Records for the exercise:

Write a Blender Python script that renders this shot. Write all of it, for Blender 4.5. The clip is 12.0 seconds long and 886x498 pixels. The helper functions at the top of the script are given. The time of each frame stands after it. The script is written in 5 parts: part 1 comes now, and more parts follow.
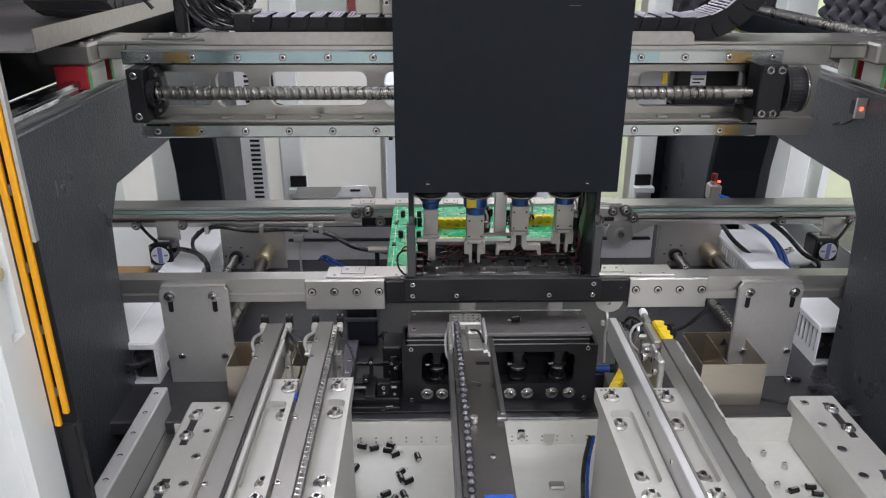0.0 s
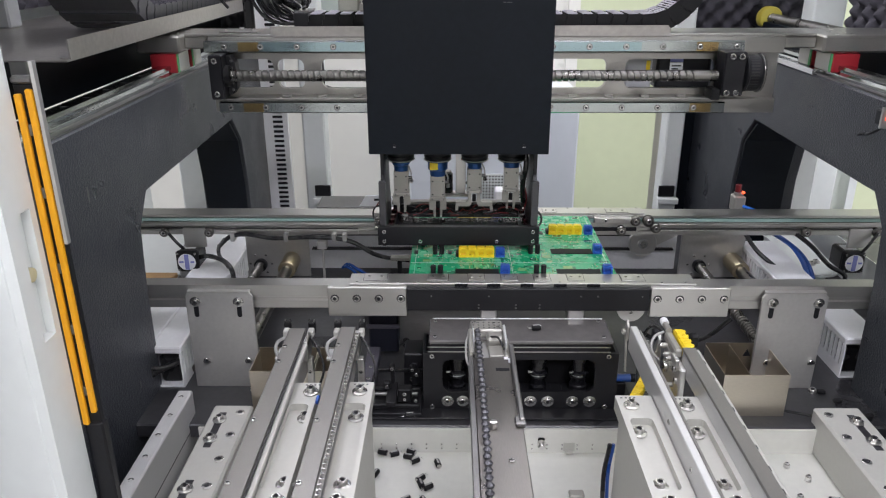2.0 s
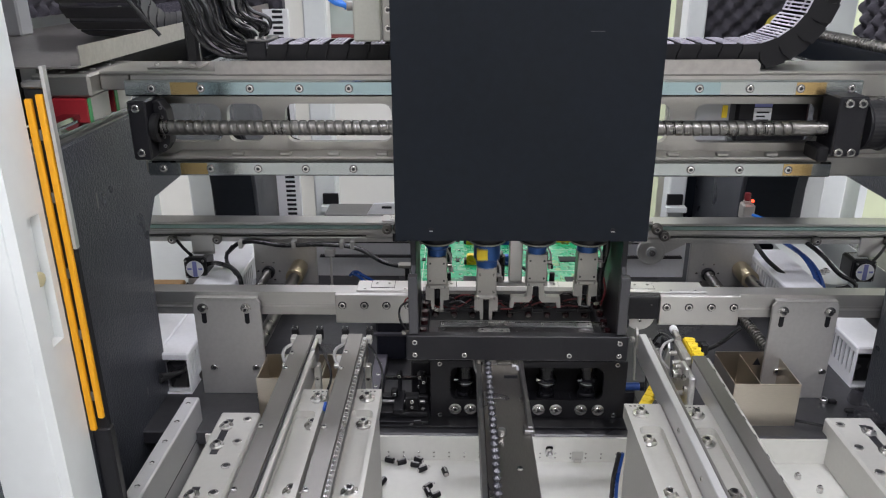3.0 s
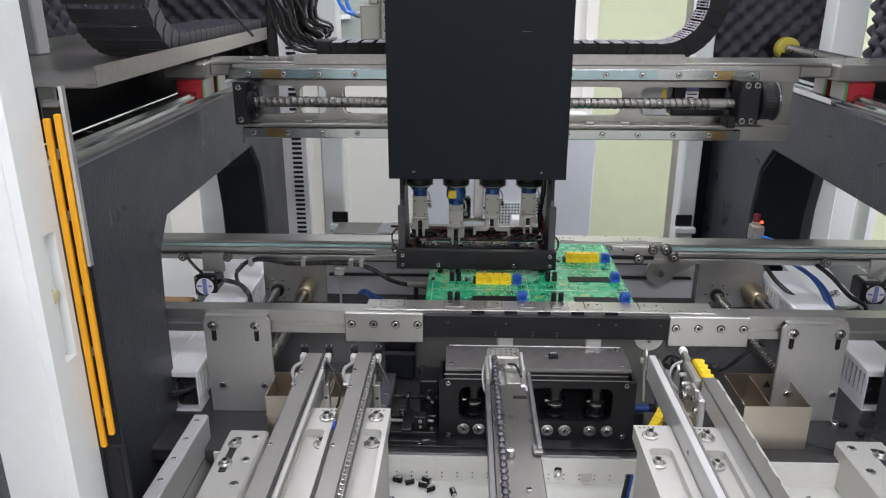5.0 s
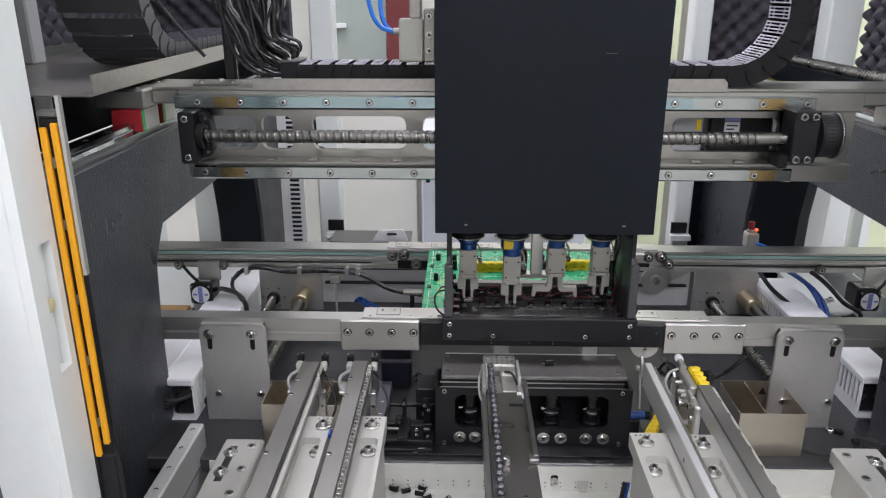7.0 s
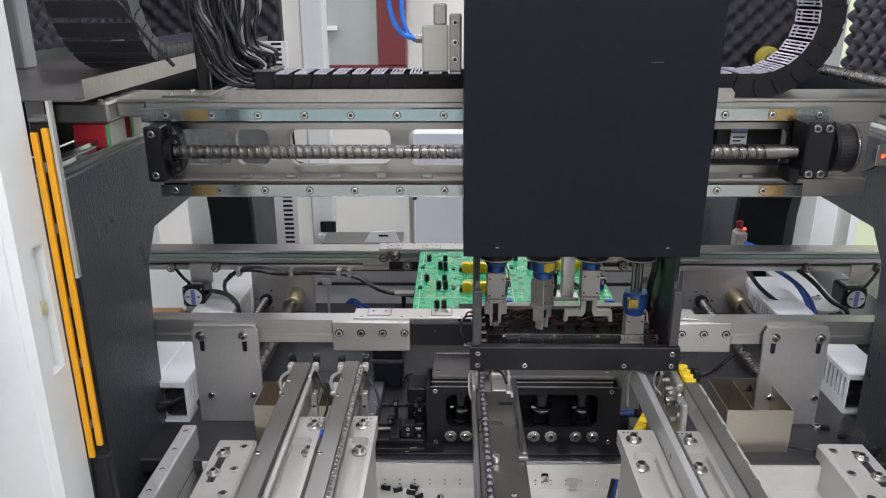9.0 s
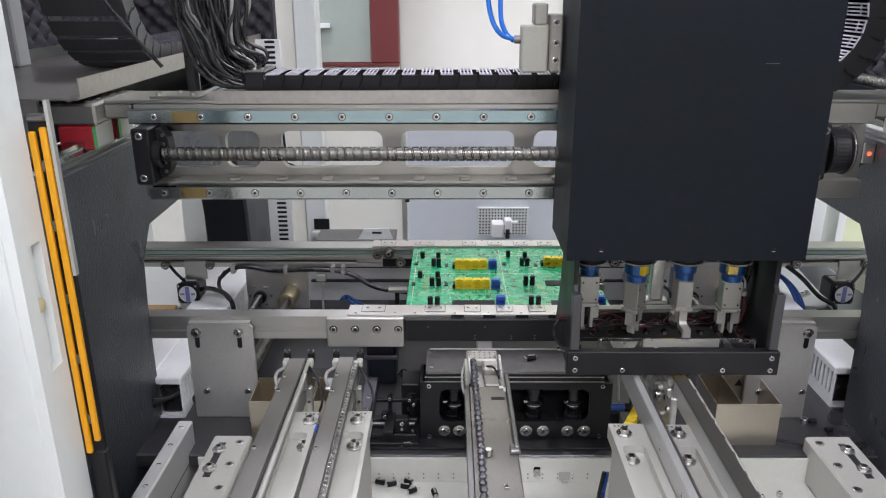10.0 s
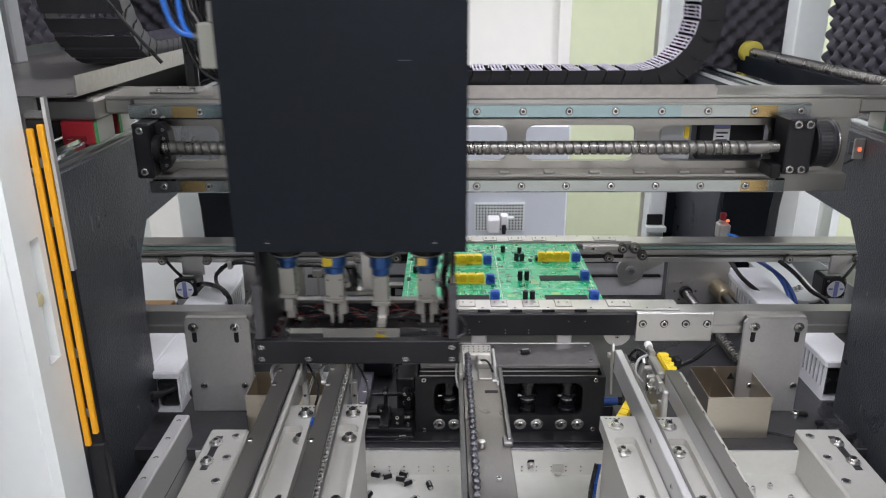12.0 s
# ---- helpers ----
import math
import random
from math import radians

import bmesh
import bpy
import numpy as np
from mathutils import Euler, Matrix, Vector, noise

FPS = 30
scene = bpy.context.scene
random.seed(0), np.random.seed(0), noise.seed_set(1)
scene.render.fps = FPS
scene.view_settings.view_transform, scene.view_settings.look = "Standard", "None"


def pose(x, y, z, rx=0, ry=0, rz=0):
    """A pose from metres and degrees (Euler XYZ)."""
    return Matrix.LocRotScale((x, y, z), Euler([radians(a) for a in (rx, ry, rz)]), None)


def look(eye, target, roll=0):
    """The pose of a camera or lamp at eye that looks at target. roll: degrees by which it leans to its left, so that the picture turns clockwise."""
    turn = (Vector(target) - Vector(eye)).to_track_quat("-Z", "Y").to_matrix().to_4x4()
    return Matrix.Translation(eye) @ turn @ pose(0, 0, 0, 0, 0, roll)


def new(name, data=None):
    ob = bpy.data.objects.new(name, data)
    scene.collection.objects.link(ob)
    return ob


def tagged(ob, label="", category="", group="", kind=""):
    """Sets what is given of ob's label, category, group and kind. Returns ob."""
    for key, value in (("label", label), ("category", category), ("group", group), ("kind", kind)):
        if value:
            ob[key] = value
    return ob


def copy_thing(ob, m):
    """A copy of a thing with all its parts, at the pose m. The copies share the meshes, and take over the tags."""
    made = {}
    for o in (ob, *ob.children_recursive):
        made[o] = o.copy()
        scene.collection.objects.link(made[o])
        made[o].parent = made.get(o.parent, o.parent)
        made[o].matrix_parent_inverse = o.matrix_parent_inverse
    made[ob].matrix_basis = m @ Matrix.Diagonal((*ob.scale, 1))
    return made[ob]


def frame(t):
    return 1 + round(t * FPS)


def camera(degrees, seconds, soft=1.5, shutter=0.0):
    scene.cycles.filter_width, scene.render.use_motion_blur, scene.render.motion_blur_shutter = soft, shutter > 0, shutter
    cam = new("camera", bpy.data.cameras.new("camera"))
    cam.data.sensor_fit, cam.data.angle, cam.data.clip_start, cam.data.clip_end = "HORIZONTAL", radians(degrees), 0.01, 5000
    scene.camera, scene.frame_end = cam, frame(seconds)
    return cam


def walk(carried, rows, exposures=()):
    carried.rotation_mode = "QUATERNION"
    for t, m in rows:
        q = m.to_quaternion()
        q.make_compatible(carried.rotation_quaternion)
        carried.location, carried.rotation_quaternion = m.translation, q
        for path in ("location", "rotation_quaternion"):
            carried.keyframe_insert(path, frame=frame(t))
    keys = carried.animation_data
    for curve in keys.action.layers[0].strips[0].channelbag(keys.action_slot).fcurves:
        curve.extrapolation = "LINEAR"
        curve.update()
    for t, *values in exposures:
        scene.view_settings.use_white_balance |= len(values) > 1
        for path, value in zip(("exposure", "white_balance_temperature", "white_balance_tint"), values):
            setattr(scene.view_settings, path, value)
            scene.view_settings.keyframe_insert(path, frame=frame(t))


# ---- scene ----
cam = camera(61.12, 12.0, soft=1.15, shutter=0.5)
PATH = [
    (0.0, pose(-0.0045, 0.0109, 0.6238, 67.278, 0, -1.322) @ pose(0, 0, 0, 0, 0, 0.170)),
    (0.5, pose(-0.0028, 0.0087, 0.6229, 67.389, 0, -0.910) @ pose(0, 0, 0, 0, 0, -0.005)),
    (1.0, pose(-0.0017, 0.0064, 0.6232, 67.630, 0, -0.458) @ pose(0, 0, 0, 0, 0, -0.077)),
    (1.5, pose(0.0000, -0.0000, 0.6200, 67.922, 0, 0.153) @ pose(0, 0, 0, 0, 0, -0.116)),
    (2.0, pose(-0.0016, 0.0001, 0.6204, 68.245, 0, 0.629) @ pose(0, 0, 0, 0, 0, -0.127)),
    (2.5, pose(-0.0028, 0.0007, 0.6193, 68.611, 0, 1.002) @ pose(0, 0, 0, 0, 0, -0.140)),
    (3.0, pose(-0.0029, 0.0013, 0.6162, 68.971, 0, 1.206) @ pose(0, 0, 0, 0, 0, -0.183)),
    (5.0, pose(-0.0058, -0.0022, 0.6191, 70.375, 0, 1.809) @ pose(0, 0, 0, 0, 0, 0.015)),
    (5.5, pose(-0.0077, -0.0031, 0.6213, 70.605, 0, 2.044) @ pose(0, 0, 0, 0, 0, -0.036)),
    (6.0, pose(-0.0085, -0.0041, 0.6200, 70.830, 0, 2.005) @ pose(0, 0, 0, 0, 0, -0.052)),
    (6.5, pose(-0.0099, -0.0023, 0.6188, 70.911, 0, 1.730) @ pose(0, 0, 0, 0, 0, 0.029)),
    (7.0, pose(-0.0057, -0.0036, 0.6203, 70.949, 0, 1.482) @ pose(0, 0, 0, 0, 0, 0.024)),
    (9.0, pose(0.0004, -0.0132, 0.6235, 71.031, 0, 1.005) @ pose(0, 0, 0, 0, 0, -0.213)),
    (9.5, pose(0.0010, -0.0158, 0.6225, 70.984, 0, 0.787) @ pose(0, 0, 0, 0, 0, -0.209)),
    (10.0, pose(0.0002, -0.0243, 0.6274, 70.788, 0, 0.433) @ pose(0, 0, 0, 0, 0, -0.136)),
    (10.5, pose(0.0036, -0.0358, 0.6263, 70.774, 0, 0.039) @ pose(0, 0, 0, 0, 0, -0.041)),
    (11.0, pose(-0.0000, -0.0379, 0.6287, 70.676, 0, -0.132) @ pose(0, 0, 0, 0, 0, -0.074)),
    (11.5, pose(0.0033, -0.0369, 0.6274, 70.723, 0, -0.006) @ pose(0, 0, 0, 0, 0, -0.157)),
    (12.0, pose(0.0052, -0.0343, 0.6301, 70.468, 0, 0.272) @ pose(0, 0, 0, 0, 0, -0.153)),
]
walk(cam, PATH, exposures=[(0.0, 0.0), (12.0, 0.0)])

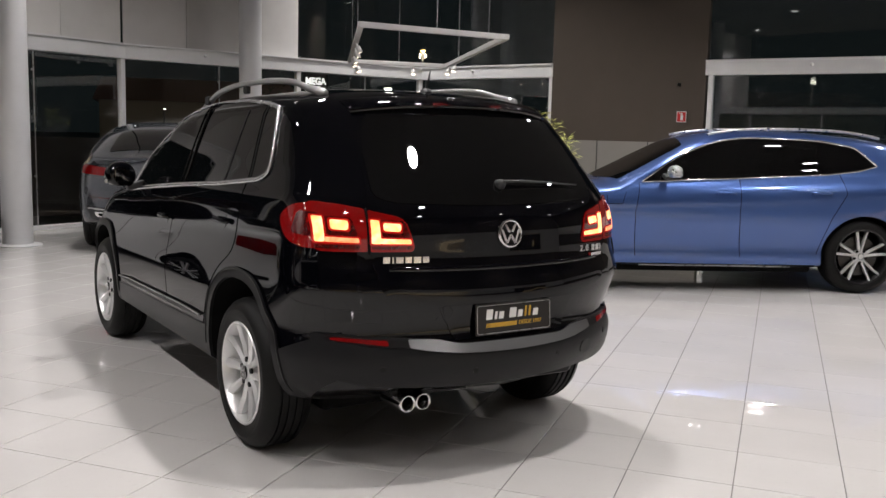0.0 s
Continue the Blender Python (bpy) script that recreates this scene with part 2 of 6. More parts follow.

Goal of the exercise: Leave out the pictures and repeat everything else in the records exactly.

Solution for this exercise:
Write a Blender Python script that renders this shot. Write all of it, for Blender 4.5. The clip is 12.0 seconds long and 886x498 pixels. The helper functions at the top of the script are given. The time of each frame stands after it. The script is written in 5 parts: part 1 comes now, and more parts follow.
0.0 s
2.0 s
3.0 s
5.0 s
7.0 s
9.0 s
10.0 s
12.0 s
# ---- helpers ----
import math
import random
from math import radians

import bmesh
import bpy
import numpy as np
from mathutils import Euler, Matrix, Vector, noise

FPS = 30
scene = bpy.context.scene
random.seed(0), np.random.seed(0), noise.seed_set(1)
scene.render.fps = FPS
scene.view_settings.view_transform, scene.view_settings.look = "Standard", "None"


def pose(x, y, z, rx=0, ry=0, rz=0):
    """A pose from metres and degrees (Euler XYZ)."""
    return Matrix.LocRotScale((x, y, z), Euler([radians(a) for a in (rx, ry, rz)]), None)


def look(eye, target, roll=0):
    """The pose of a camera or lamp at eye that looks at target. roll: degrees by which it leans to its left, so that the picture turns clockwise."""
    turn = (Vector(target) - Vector(eye)).to_track_quat("-Z", "Y").to_matrix().to_4x4()
    return Matrix.Translation(eye) @ turn @ pose(0, 0, 0, 0, 0, roll)


def new(name, data=None):
    ob = bpy.data.objects.new(name, data)
    scene.collection.objects.link(ob)
    return ob


def tagged(ob, label="", category="", group="", kind=""):
    """Sets what is given of ob's label, category, group and kind. Returns ob."""
    for key, value in (("label", label), ("category", category), ("group", group), ("kind", kind)):
        if value:
            ob[key] = value
    return ob


def copy_thing(ob, m):
    """A copy of a thing with all its parts, at the pose m. The copies share the meshes, and take over the tags."""
    made = {}
    for o in (ob, *ob.children_recursive):
        made[o] = o.copy()
        scene.collection.objects.link(made[o])
        made[o].parent = made.get(o.parent, o.parent)
        made[o].matrix_parent_inverse = o.matrix_parent_inverse
    made[ob].matrix_basis = m @ Matrix.Diagonal((*ob.scale, 1))
    return made[ob]


def frame(t):
    return 1 + round(t * FPS)


def camera(degrees, seconds, soft=1.5, shutter=0.0):
    scene.cycles.filter_width, scene.render.use_motion_blur, scene.render.motion_blur_shutter = soft, shutter > 0, shutter
    cam = new("camera", bpy.data.cameras.new("camera"))
    cam.data.sensor_fit, cam.data.angle, cam.data.clip_start, cam.data.clip_end = "HORIZONTAL", radians(degrees), 0.01, 5000
    scene.camera, scene.frame_end = cam, frame(seconds)
    return cam


def walk(carried, rows, exposures=()):
    carried.rotation_mode = "QUATERNION"
    for t, m in rows:
        q = m.to_quaternion()
        q.make_compatible(carried.rotation_quaternion)
        carried.location, carried.rotation_quaternion = m.translation, q
        for path in ("location", "rotation_quaternion"):
            carried.keyframe_insert(path, frame=frame(t))
    keys = carried.animation_data
    for curve in keys.action.layers[0].strips[0].channelbag(keys.action_slot).fcurves:
        curve.extrapolation = "LINEAR"
        curve.update()
    for t, *values in exposures:
        scene.view_settings.use_white_balance |= len(values) > 1
        for path, value in zip(("exposure", "white_balance_temperature", "white_balance_tint"), values):
            setattr(scene.view_settings, path, value)
            scene.view_settings.keyframe_insert(path, frame=frame(t))


# ---- scene ----
cam = camera(61.12, 12.0, soft=1.15, shutter=0.5)
PATH = [
    (0.0, pose(-0.0045, 0.0109, 0.6238, 67.278, 0, -1.322) @ pose(0, 0, 0, 0, 0, 0.170)),
    (0.5, pose(-0.0028, 0.0087, 0.6229, 67.389, 0, -0.910) @ pose(0, 0, 0, 0, 0, -0.005)),
    (1.0, pose(-0.0017, 0.0064, 0.6232, 67.630, 0, -0.458) @ pose(0, 0, 0, 0, 0, -0.077)),
    (1.5, pose(0.0000, -0.0000, 0.6200, 67.922, 0, 0.153) @ pose(0, 0, 0, 0, 0, -0.116)),
    (2.0, pose(-0.0016, 0.0001, 0.6204, 68.245, 0, 0.629) @ pose(0, 0, 0, 0, 0, -0.127)),
    (2.5, pose(-0.0028, 0.0007, 0.6193, 68.611, 0, 1.002) @ pose(0, 0, 0, 0, 0, -0.140)),
    (3.0, pose(-0.0029, 0.0013, 0.6162, 68.971, 0, 1.206) @ pose(0, 0, 0, 0, 0, -0.183)),
    (5.0, pose(-0.0058, -0.0022, 0.6191, 70.375, 0, 1.809) @ pose(0, 0, 0, 0, 0, 0.015)),
    (5.5, pose(-0.0077, -0.0031, 0.6213, 70.605, 0, 2.044) @ pose(0, 0, 0, 0, 0, -0.036)),
    (6.0, pose(-0.0085, -0.0041, 0.6200, 70.830, 0, 2.005) @ pose(0, 0, 0, 0, 0, -0.052)),
    (6.5, pose(-0.0099, -0.0023, 0.6188, 70.911, 0, 1.730) @ pose(0, 0, 0, 0, 0, 0.029)),
    (7.0, pose(-0.0057, -0.0036, 0.6203, 70.949, 0, 1.482) @ pose(0, 0, 0, 0, 0, 0.024)),
    (9.0, pose(0.0004, -0.0132, 0.6235, 71.031, 0, 1.005) @ pose(0, 0, 0, 0, 0, -0.213)),
    (9.5, pose(0.0010, -0.0158, 0.6225, 70.984, 0, 0.787) @ pose(0, 0, 0, 0, 0, -0.209)),
    (10.0, pose(0.0002, -0.0243, 0.6274, 70.788, 0, 0.433) @ pose(0, 0, 0, 0, 0, -0.136)),
    (10.5, pose(0.0036, -0.0358, 0.6263, 70.774, 0, 0.039) @ pose(0, 0, 0, 0, 0, -0.041)),
    (11.0, pose(-0.0000, -0.0379, 0.6287, 70.676, 0, -0.132) @ pose(0, 0, 0, 0, 0, -0.074)),
    (11.5, pose(0.0033, -0.0369, 0.6274, 70.723, 0, -0.006) @ pose(0, 0, 0, 0, 0, -0.157)),
    (12.0, pose(0.0052, -0.0343, 0.6301, 70.468, 0, 0.272) @ pose(0, 0, 0, 0, 0, -0.153)),
]
walk(cam, PATH, exposures=[(0.0, 0.0), (12.0, 0.0)])

0.0 s
Continue the Blender Python (bpy) script that recreates this scene with part 2 of 6. More parts follow.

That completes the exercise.